Em que ponto da sua jornada, Lima Barreto virou um norte da sua reflexão e o que ele ainda oferece de mais desafiador ao teu olhar?
Lima Barreto me serviu para olhar ainda melhor para a desigualdade e para as questões de raça e gênero. Nas discussões identitárias de hoje, um romance que a mim encanta enormemente, que é o "Clara dos Anjos", vem sendo relido de maneira proveitosa. É um romance que bate fundo principalmente nas jovens mulheres negras, que passaram a dar à leitura do Lima um novo viés. Só agora no século XXI, estamos em condição de entender tudo o que era importante em Lima Barreto. É uma voz inaugural que só agora é devidamente compreendida e encontra a repercussão devida. Há novas edições críticas de sua obra e, felizmente, há novos leitores.

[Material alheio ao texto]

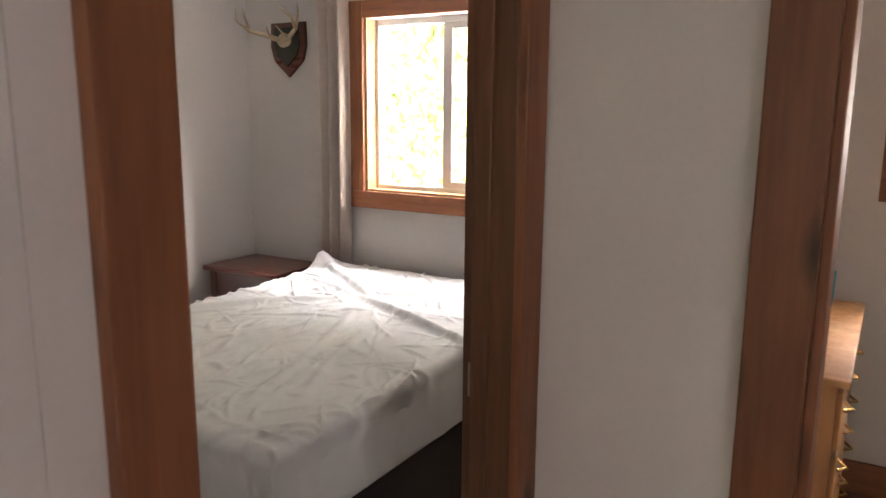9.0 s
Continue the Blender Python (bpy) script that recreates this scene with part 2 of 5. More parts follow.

O que podemos esperar para os próximos meses da revista "Z Cultural", que você edita?
A "Z Cultural, ligada ao Programa Avançado de Cultura Contemporânea da UFRJ, é um caso raro de revista virtual de longa existência, com cerca de 17 anos de vida. Nesse tempo de existência, a "Z" foi crescendo e ficando cada vez mais importante, cada vez com mais visibilidade e, sobretudo, com grande circulação no meio acadêmico, entre professores, estudantes de pós-graduação e intelectuais que contribuem regularmente para a revista. A próxima sai no início do ano que vem e tem como tema: "Guerra e Paz: Conflitos do Cotidiano".
O que vem pela frente no seu ofício em sala de aula, na pós da Faculdade de Letras da UFRJ?
Vou seguir investigando o conceito de "escrever a mãe", que tenho discutido em cursos recentes, abordando o tema na experiência de três autores contemporâneos: Didier Eribon, Édouard Louis e Ocean Vuong.